For more context, Richard Fardon’s book is invaluable: Mary Douglas: An Intellectual Biography.
2. does it have prestige in the academic world or is considered niche theory?
I think it has some prestige, but precisely as a niche theory. For example, in the study of risk, CT is one of three main approaches to the subject, but only one. In social anthropology it would probably be seen as obsolete. Fardon’s book has a section entitled ‘Theoretical Marginality”. However, it’s quite possible to make an academic career out of Cultural Theory (or a re-branding of it) and a number of highly respected academics have adopted or adapted a CT approach for at least some of their work. But there is no large movement or institution that has adopted it as a significant approach. CT’s strength/weakness lies in that fact that it has been applied piecemeal in a large number of different disciplines. It appears to have an explanatory power as yet not fully realised. I think the conceptual strengths of Cultural Theory have not really been matched by its methodological capacity. There is potential to further develop rigorous methodologies that develop some of the concerns of Cultural Theory.
3. do you think that online/virtual communities on the internet can also be classified according to the grid group (like wikipedia, linkedin etc)?
Yes. Prof Sun-Ki Chai, at the University of Hawaii is a very rare individual in that he has both published on Cultural Theory (he edited a book of essays by Aaron Wildavsky, I believe) and patented a web crawler that can analyse web data according to several social science approaches. His work shows a way to do what you suggest, from a predictive social science angle.
Related articles
- Some questions about Grid-Group Cultural Theory (fourcultures.com)
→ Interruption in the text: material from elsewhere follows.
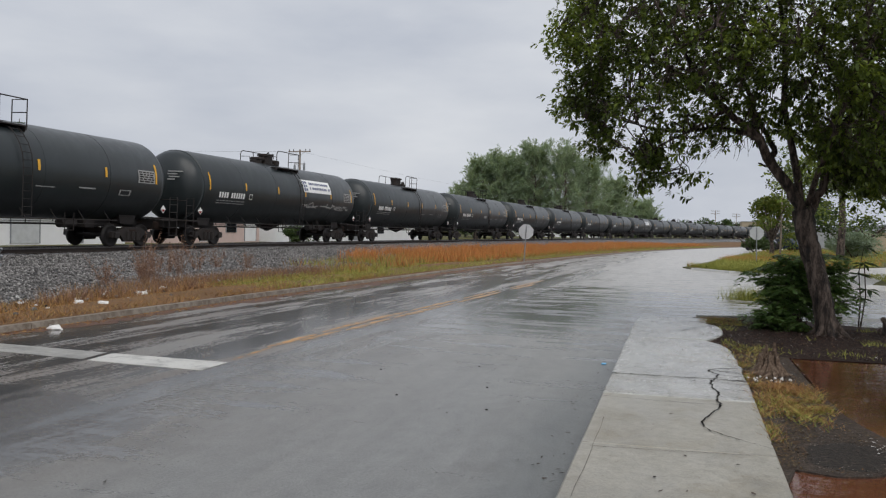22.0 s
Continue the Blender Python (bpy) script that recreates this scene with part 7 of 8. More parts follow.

I agree that Sun-Ki Chai is an excellent, & multifaceted, scholar. He has written on the use of attitudinal scales based on CT for cross-cultural studies of cognition & has at least one published study that uses cultural theory classifications to assess behavior in experimental game theory (Chai, S.-K., Dorj, D., Hampton, K. & Liu, M. The Role of Culture in Public Goods and Other Experiments. PS: Political Science & Politics 44, 740-744 (2011)). I was not aware that he had developed a method for characterizing on-line communities with Group-Grid — it’s to learn important things like this that I read Fourcultures blog!
I would guess that Grid-Group Theory would predict that it would not itself be widely accepted.
In fact, I belive that if it WERE widely accepted, then that would prove it false.